Postępowanie organu było związane z trzema skargami, które do niego wpłynęły w związku z naruszeniem ich praw. Zdaniem organu udostępnienie danych narażało osoby, których nazwisko znalazło się na liście na ryzyko kradzieży tożsamości oraz stanowiło zagrożenie dla ich bezpieczeństwa. Jak wynika z ustaleń organu dane były dostępne przez krótki okres, ale przez ten czas ich dane zostały pobrane 3872 razy. Początkowo, po dowiedzeniu się przez urzędników o naruszeniu został jedynie usunięty link do pliku, ale nadal była możliwość dostępu do danych poprzez wpisanie dokładnego adresu strony internetowej, na której znajdowała się lista.

Rząd brytyjski w związku z ujawnieniem danych podjął od razu kroki, które miały na celu zmniejszenie wpływu wycieku na osoby, których on dotyczył. M.in. zawiadomił brytyjski organ ochrony danych oraz osoby, których dotyczyło naruszenie. Ponadto, dokonał przeglądu wewnętrznych regulacji oraz przeprowadził szkolenia w zakresie odpowiedniego zarządzania danymi.

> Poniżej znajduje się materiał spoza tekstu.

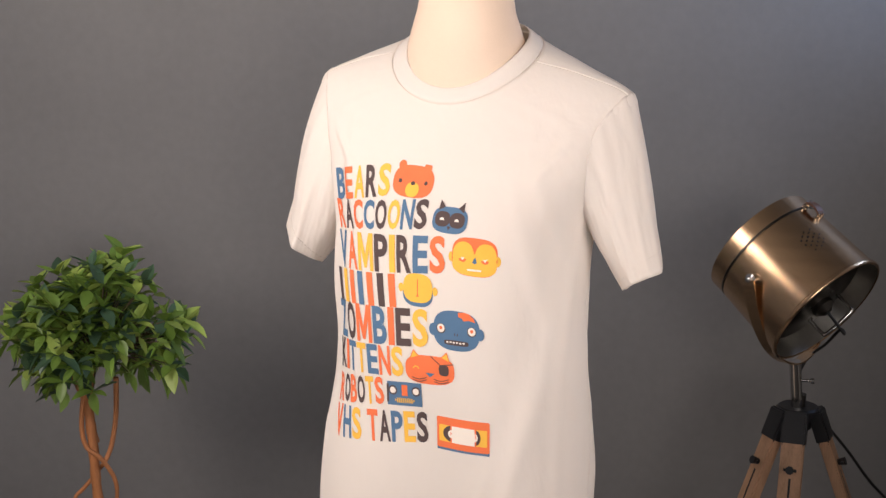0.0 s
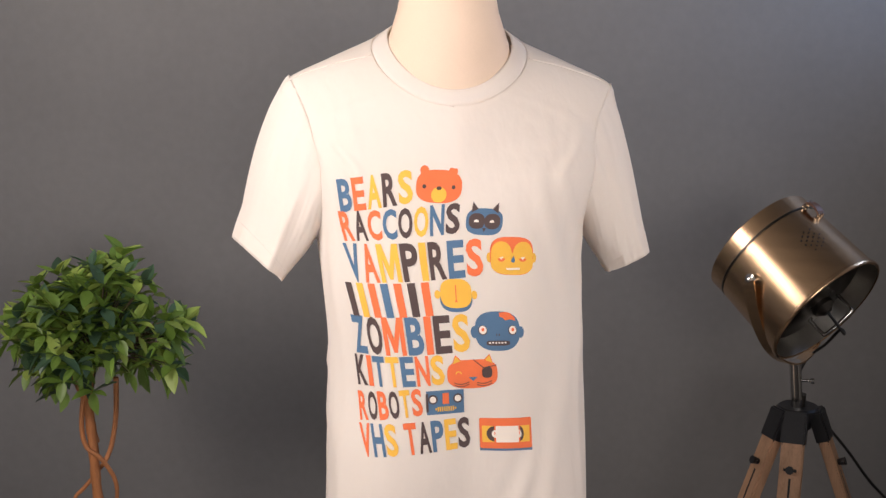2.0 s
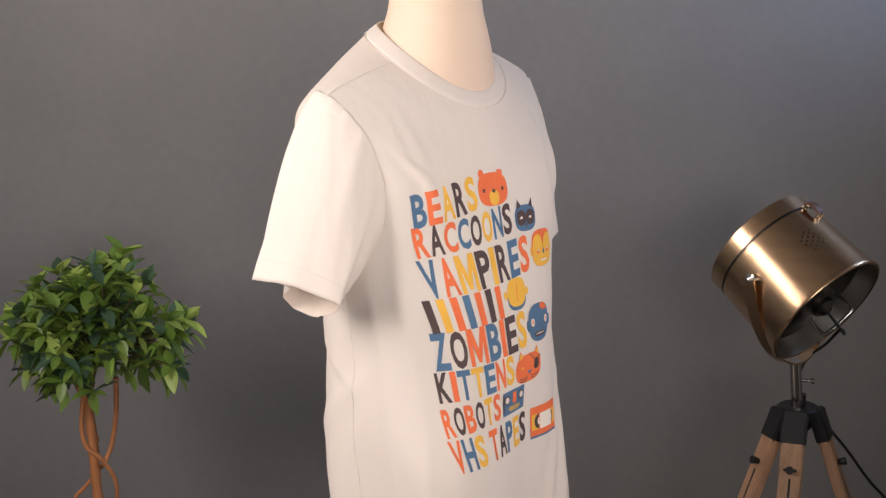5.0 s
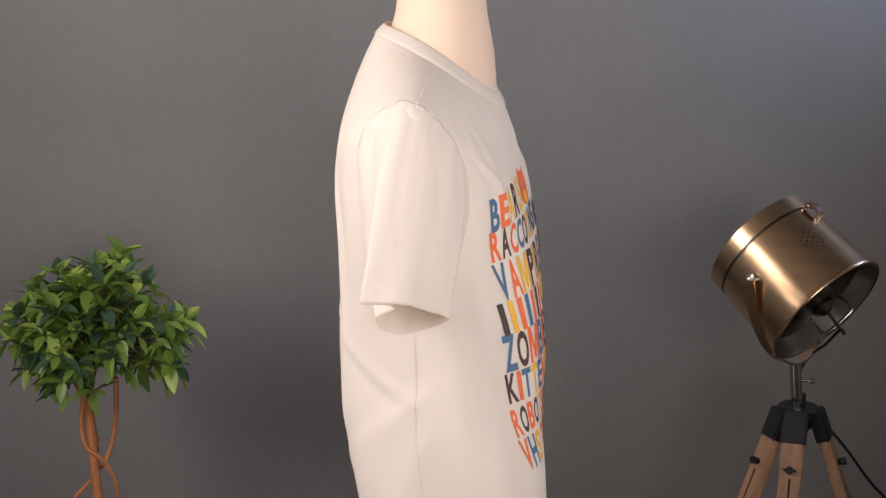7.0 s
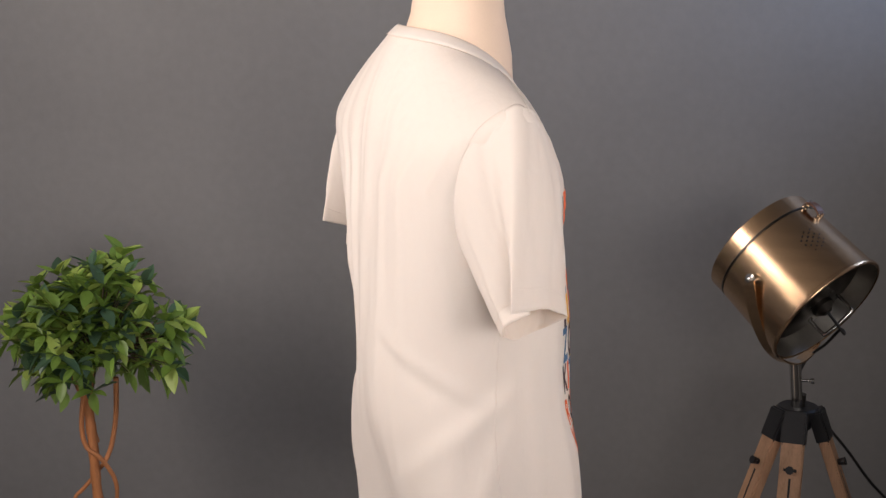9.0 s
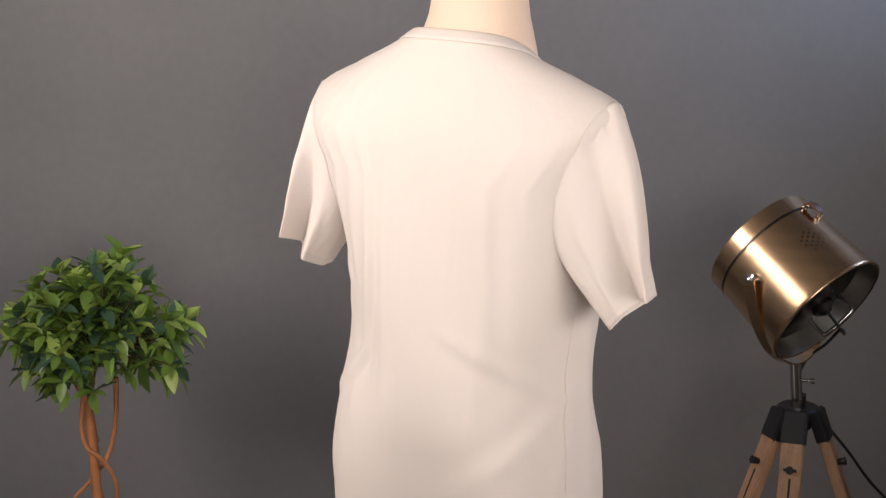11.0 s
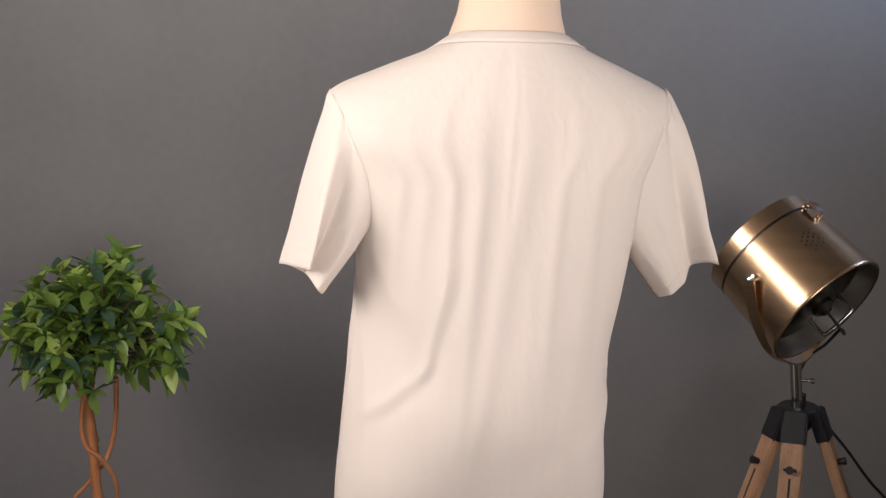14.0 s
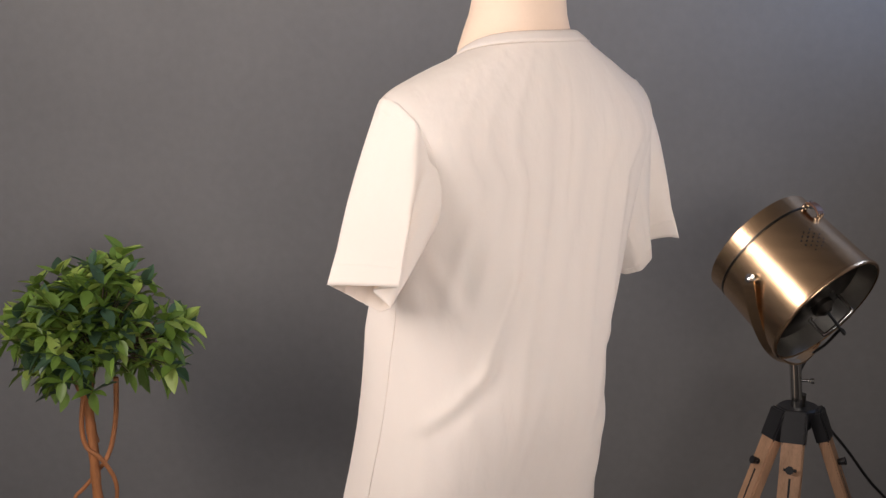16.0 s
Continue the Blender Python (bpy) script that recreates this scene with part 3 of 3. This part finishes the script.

Brytyjski organ podkreślił w swojej decyzji, że do ujawnienia danych doszło z powodu niezastosowania odpowiednich środków, które zapobiegłyby podobnym naruszeniom danych. Organ również wskazał, że nałożenie kary ma cele odstraszające by inne organizacje pamiętały jak ważne jest bieżące zapewnienie odpowiednich środków ochrony danych i powinno stanowić to ważny element ich działalności. Wydana decyzja może wpisywać się w większy konflikt jaki można dostrzec między brytyjskim organem ochrony danych a brytyjskim rządem.